Consequently, in the example we discussed before, we would know that
class A, B and (crucially) Derived overrides data(). So after the call,
we would have 4 execution paths: A, B, Derived and the last path is for
the unknown case (like potentially dynamically loading some library that
overrides this method).
It sounds great, but does it work?
It does! The analysis gives a list of the potential overriders of a virtual function. The Clang Static Analyzer was modified to do the path splits we discussed and remember the dynamic type constraints we learn on the way. There is one catch though.
Some taint flows cross file boundaries, and the Clang Static Analyzer has CTU to counter this, right?
CTU uses the “ASTImporter”, which is known to have infinite recursion, crashes and incomplete implementation in terms of what constructs it can import. There are plenty of examples, but one we encountered was #123093.
Usually fixing one of these is time consuming and needs a deep understanding of the ASTImporter. And even if you fix one of these, there will be plenty of others to follow.
This patch for “devirtualizing” virtual function calls didn’t really help with the reliability of the ASTImporter. As the interesting taint flows cross file boundaries, the benefits of this new feature are unfortunately limited by the ASTImporter for Firefox.
Is it available in the Clang Static Analyzer already?
Unfortunately no, and as the contract was over, it is unlikely that these patches would merge upstream without others splitting up the patches and doing the labor of proposing them upstream. Note that this whole program analysis is a brand new feature and it was just a quick prototype to check the viability.
Upstreaming would likely also need some wider consensus about the design.
Apparently, whole-project analyses could be important for other domains besides bug-finding, such as code rewriting tools, which was the motivation for a recently posted RFC. The proposed framework in that RFC could potentially also work for the use-case described in this blog post, but it’s important to highlight that this prototype was built before that RFC and framework, consequently it’s not using that.
Balázs shared that working on the prototype was really motivating at first, but as he started to hit the bugs in the ASTImporter - effectively blocking the prototype - development slowed down. All in all, the prototype proved that using project-level information, such as “overriders”, could enable better control-flow modeling, but CTU analysis as we have it in Clang today will show its weaknesses when trying to resolve those calls. Without resolving these virtual calls, we can’t track taint flows across file boundaries in the Clang Static Analyzer.
What does this mean for Firefox?
Not much, unfortunately. If the ASTImporter would work as expected, then finalizing the prototype would meaningfully improve taint analysis on code using virtual functions.
You can find the source code at Balázs’ GitHub repo as steakhal/llvm-project/devirtualize-for-each-overrider, which served well for exploring and rapid prototyping but it is far from production quality.

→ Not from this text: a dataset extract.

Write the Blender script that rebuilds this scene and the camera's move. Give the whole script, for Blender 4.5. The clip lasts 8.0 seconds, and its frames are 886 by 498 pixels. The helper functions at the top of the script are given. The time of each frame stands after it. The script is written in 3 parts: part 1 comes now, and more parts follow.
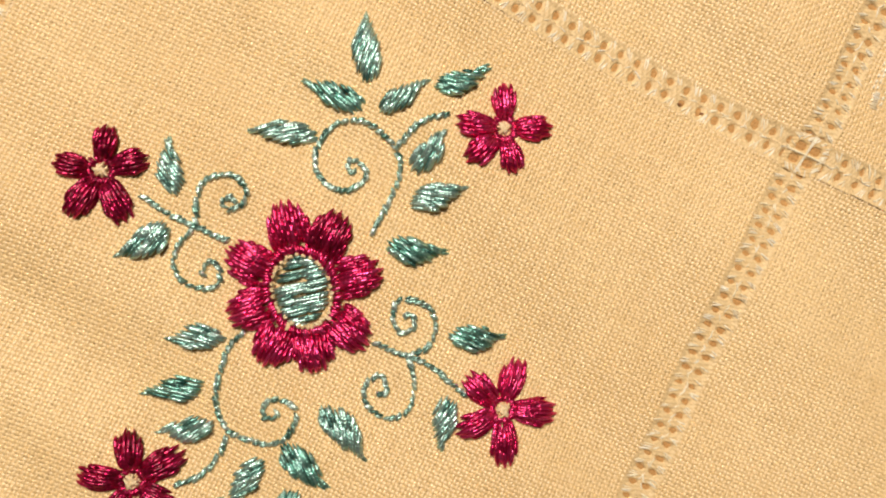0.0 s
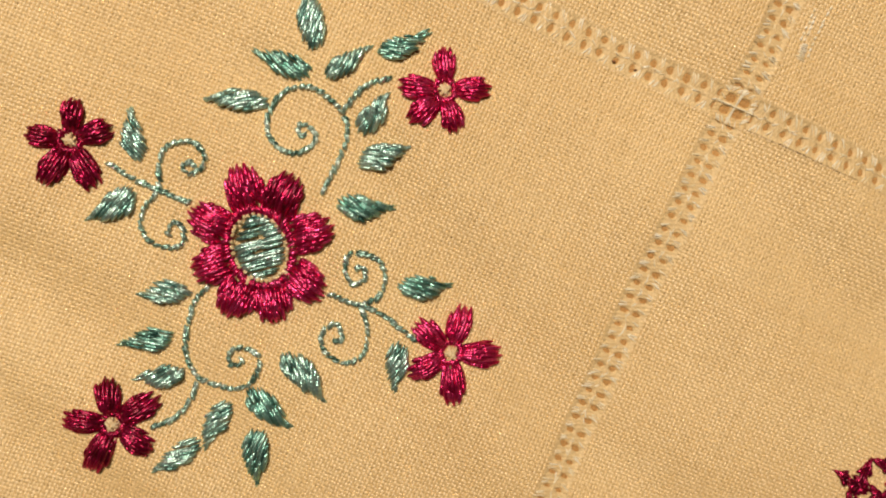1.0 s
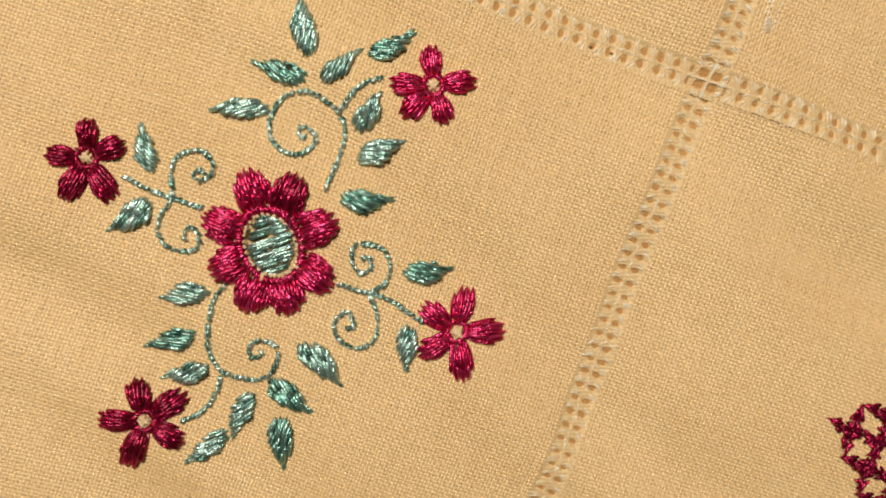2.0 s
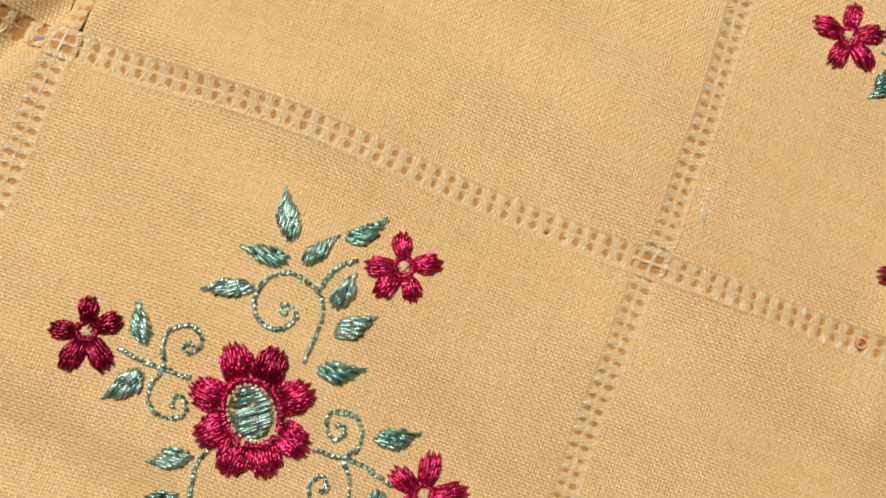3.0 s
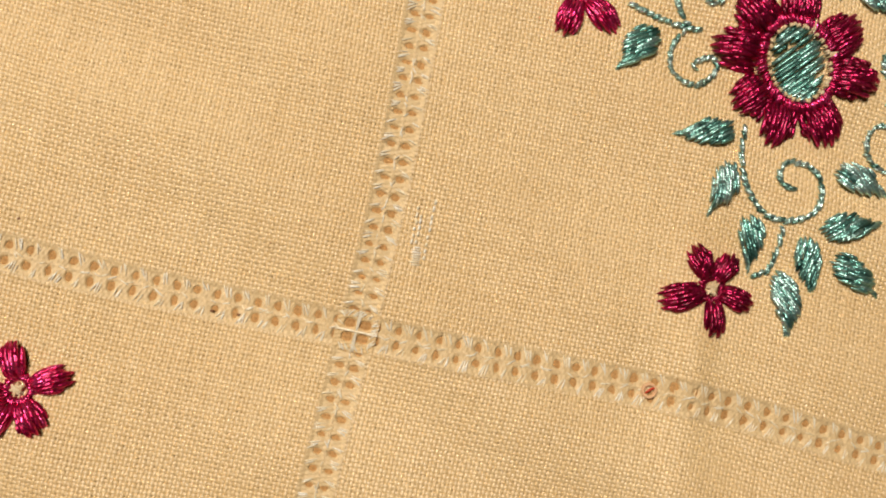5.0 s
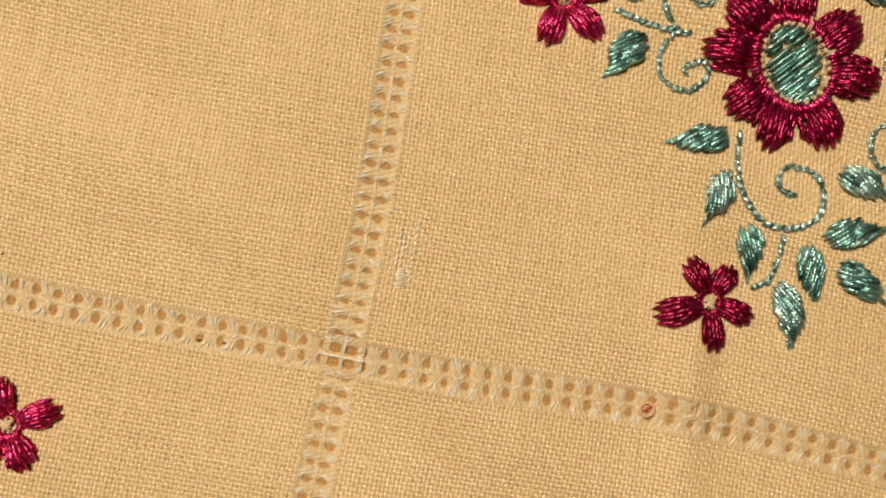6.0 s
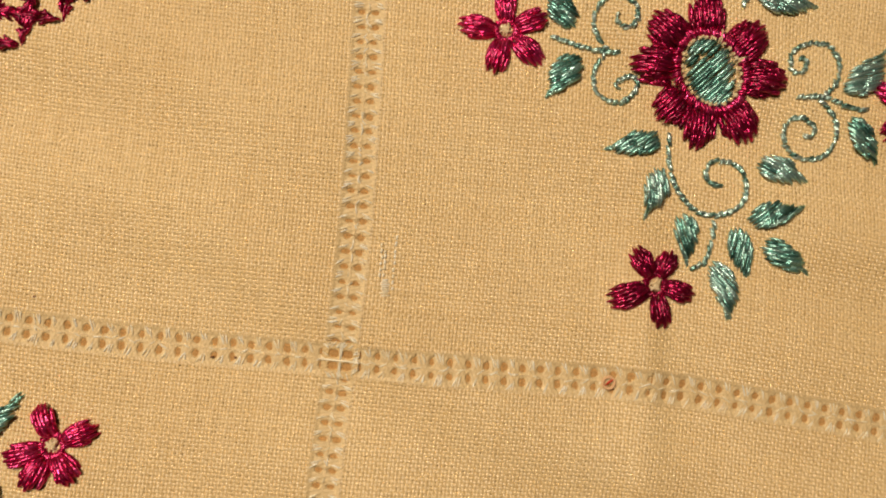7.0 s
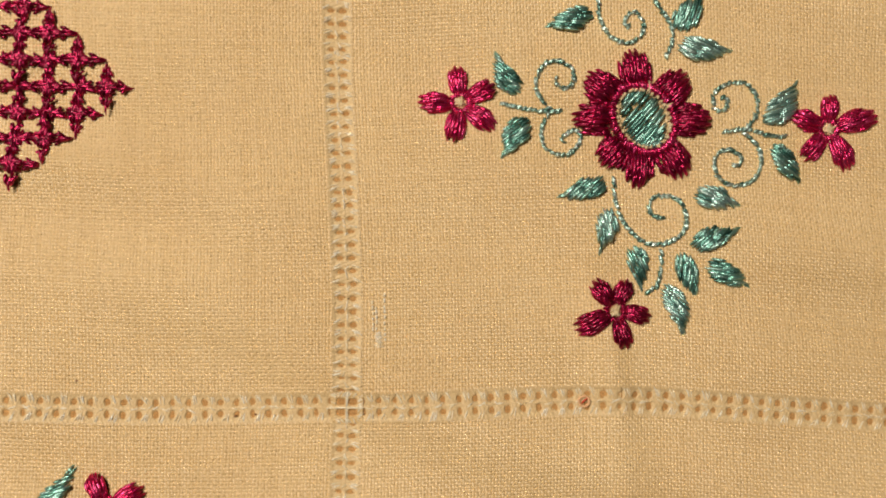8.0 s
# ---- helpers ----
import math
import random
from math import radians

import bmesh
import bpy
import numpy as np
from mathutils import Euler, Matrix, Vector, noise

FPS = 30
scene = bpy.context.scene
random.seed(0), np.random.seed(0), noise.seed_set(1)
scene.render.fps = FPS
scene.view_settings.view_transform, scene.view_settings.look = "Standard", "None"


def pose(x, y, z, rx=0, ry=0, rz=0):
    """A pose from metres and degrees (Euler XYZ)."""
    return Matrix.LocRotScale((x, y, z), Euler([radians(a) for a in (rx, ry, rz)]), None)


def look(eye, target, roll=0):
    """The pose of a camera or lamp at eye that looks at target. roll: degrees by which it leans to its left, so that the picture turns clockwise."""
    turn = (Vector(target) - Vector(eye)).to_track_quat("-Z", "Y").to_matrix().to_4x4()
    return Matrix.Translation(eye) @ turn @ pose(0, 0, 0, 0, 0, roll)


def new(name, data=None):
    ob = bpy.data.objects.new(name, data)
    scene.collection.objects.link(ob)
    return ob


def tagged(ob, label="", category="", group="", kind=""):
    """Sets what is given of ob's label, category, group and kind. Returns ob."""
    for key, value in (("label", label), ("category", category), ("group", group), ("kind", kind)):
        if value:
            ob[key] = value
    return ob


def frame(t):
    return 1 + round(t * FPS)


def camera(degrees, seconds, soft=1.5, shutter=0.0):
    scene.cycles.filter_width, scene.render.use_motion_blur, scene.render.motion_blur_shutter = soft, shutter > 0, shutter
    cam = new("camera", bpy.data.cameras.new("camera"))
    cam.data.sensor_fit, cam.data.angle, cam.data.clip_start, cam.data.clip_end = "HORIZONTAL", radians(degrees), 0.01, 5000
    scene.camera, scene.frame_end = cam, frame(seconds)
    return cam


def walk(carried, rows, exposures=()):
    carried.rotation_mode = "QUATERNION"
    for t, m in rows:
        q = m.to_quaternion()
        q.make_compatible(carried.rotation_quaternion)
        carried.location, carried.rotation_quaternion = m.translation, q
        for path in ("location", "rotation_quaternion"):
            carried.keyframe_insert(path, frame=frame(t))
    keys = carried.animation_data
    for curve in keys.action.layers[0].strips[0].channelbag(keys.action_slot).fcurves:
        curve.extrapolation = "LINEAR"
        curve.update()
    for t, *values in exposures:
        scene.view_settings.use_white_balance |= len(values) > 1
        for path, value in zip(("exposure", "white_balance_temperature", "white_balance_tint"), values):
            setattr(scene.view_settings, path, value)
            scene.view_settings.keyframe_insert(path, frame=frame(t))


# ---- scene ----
cam = camera(55.0, 8.0, soft=1.9, shutter=0.1)

# seconds, place in metres, turn in degrees: the camera hangs a hand's width over the cloth and looks down
PATH = [
    (0, -0.05420, -0.03553, 0.12114, -2.359, -5.008, 25.542),
    (0.2, -0.04982, -0.03127, 0.12151, -2.770, -4.922, 24.835),
    (0.5, -0.04673, -0.03018, 0.11971, -3.369, -3.665, 23.559),
    (0.8, -0.04535, -0.02801, 0.12448, -4.670, -3.437, 23.954),
    (1, -0.04481, -0.02999, 0.13050, -5.565, -3.466, 24.035),
    (1.2, -0.04232, -0.03349, 0.13011, -5.989, -3.314, 23.329),
    (2.3, -0.04366, -0.03009, 0.14318, -3.819, -3.251, 19.470),
    (2.5, -0.04349, -0.02841, 0.14555, -1.665, -3.171, 19.694),
    (2.7, -0.04286, -0.02529, 0.14847, 0.422, -3.148, 20.239),
    (3, -0.04360, -0.02085, 0.15232, 2.638, -3.790, 20.254),
    (3.5, -0.04288, -0.01984, 0.15389, 3.265, -3.473, 19.947),
    (4, -0.03756, -0.01550, 0.14889, 2.929, -4.237, 19.193),
    (4.1, -0.03503, -0.01102, 0.14378, 2.281, -5.371, 18.760),
    (4.3, -0.02575, -0.00165, 0.13778, 1.886, -6.374, 16.649),
    (4.5, -0.01700, 0.00219, 0.13253, 1.897, -6.662, 15.255),
    (4.7, -0.00750, 0.00551, 0.12260, 1.001, -6.009, 13.578),
    (5.8, 0.00684, 0.01289, 0.11460, 1.892, -1.287, 10.205),
    (6, 0.00788, 0.01419, 0.11540, 0.946, -1.665, 9.887),
    (6.5, 0.00702, 0.01504, 0.13068, 3.595, -0.377, 9.385),
    (6.8, 0.00785, 0.01351, 0.13099, 1.962, -1.618, 6.426),
    (7, 0.00905, 0.01602, 0.13210, 0.868, -2.374, 4.930),
    (7.5, 0.01381, 0.02003, 0.14239, 0.006, -2.988, 0.906),
    (8, 0.01372, 0.02403, 0.15081, 1.339, -1.430, -1.337),
]
# seconds, stops, kelvin, tint: the camera meters and balances its picture anew as the view changes
EXPOSURES = [
    (0, 0.28, 6420, 10),
    (0.5, 0.10, 6600, 10),
    (1.0, 0.00, 6950, 10),
    (2.5, 0.00, 6400, 10),
    (3.5, 0.00, 6440, 10),
    (4.5, 0.10, 6230, 10),
    (6.0, -0.06, 6740, 10),
    (6.5, -0.20, 7530, 10),
    (7.0, -0.12, 7100, 10),
    (7.5, -0.12, 7020, 10),
    (8.0, -0.10, 6520, 10),
]
walk(cam, [(t, pose(x, y, z, rx, ry, rz)) for t, x, y, z, rx, ry, rz in PATH], EXPOSURES)

# ---- light ----
world = bpy.data.worlds.new("room_air")
scene.world = world
world.use_nodes = True
world.node_tree.nodes["Background"].inputs["Color"].default_value = (1.0, 0.86, 0.66, 1)
world.node_tree.nodes["Background"].inputs["Strength"].default_value = 0.05

LAMP = (-0.32, 0.24, 0.76)
lamp_data = bpy.data.lights.new("bulb_light", "AREA")
lamp_data.shape, lamp_data.size = "DISK", 0.24
lamp_data.energy = 7.3
lamp_data.color = (1.0, 0.88, 0.74)
bulb_light = new("bulb_light", lamp_data)
bulb_light.matrix_world = look(LAMP, (0.0, 0.0, 0.0))

# ---- materials ----


def mat(name, base, rough=0.6, spec=0.4):
    m = bpy.data.materials.new(name)
    m.use_nodes = True
    b = m.node_tree.nodes["Principled BSDF"]
    b.inputs["Base Color"].default_value = (*base, 1)
    b.inputs["Roughness"].default_value = rough
    b.inputs["Specular IOR Level"].default_value = spec
    return m, m.node_tree, b


def nd(tree, kind, **sockets):
    n = tree.nodes.new(kind)
    for k, v in sockets.items():
        n.inputs[k.replace("_", " ")].default_value = v
    return n


def ramp(tree, source, stops):
    r = tree.nodes.new("ShaderNodeValToRGB")
    while len(r.color_ramp.elements) < len(stops):
        r.color_ramp.elements.new(0.5)
    for e, (p, c) in zip(r.color_ramp.elements, stops):
        e.position, e.color = p, (*c, 1)
    tree.links.new(source, r.inputs["Fac"])
    return r.outputs["Color"]


def multiply(tree, a, b, amount=1.0):
    n = tree.nodes.new("ShaderNodeMix")
    n.data_type, n.blend_type = "RGBA", "MULTIPLY"
    n.inputs["Factor"].default_value = amount
    tree.links.new(a, n.inputs["A"])
    tree.links.new(b, n.inputs["B"])
    return n.outputs["Result"]


def noise_out(tree, scale, detail=3.0, stretch=None):
    co = tree.nodes.new("ShaderNodeTexCoord").outputs["Object"]
    if stretch:
        mp = nd(tree, "ShaderNodeMapping", Scale=stretch)
        tree.links.new(co, mp.inputs["Vector"])
        co = mp.outputs["Vector"]
    n = nd(tree, "ShaderNodeTexNoise", Scale=scale, Detail=detail)
    tree.links.new(co, n.inputs["Vector"])
    return n.outputs["Fac"]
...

Bonus: We need to talk about the ASTImporter
From the cases Balázs looked at, it seems like qualified names, such as
std in std::unique_ptr for example, will trigger the import of a std
DeclContext,
which in turn triggers the import of all the declarations within
that lexical declaration context. In other words, we start importing a lot
more things than strictly necessary to make the std:: qualification work.
This in turn increases the chances of hitting something that causes a crash
or just fails to import, poisoning the original AST we wanted to import into.
This is likely not how it should work, and might be a good subject to discuss
in the future.
Note that the ASTImporter can be configured to do so-called “minimal imports” which is probably what we should have for the Clang Static Analyzer, however, this is not set, and setting it would lead to even more crashes. Balázs didn’t investigate this further, but it might be something to explore in the future.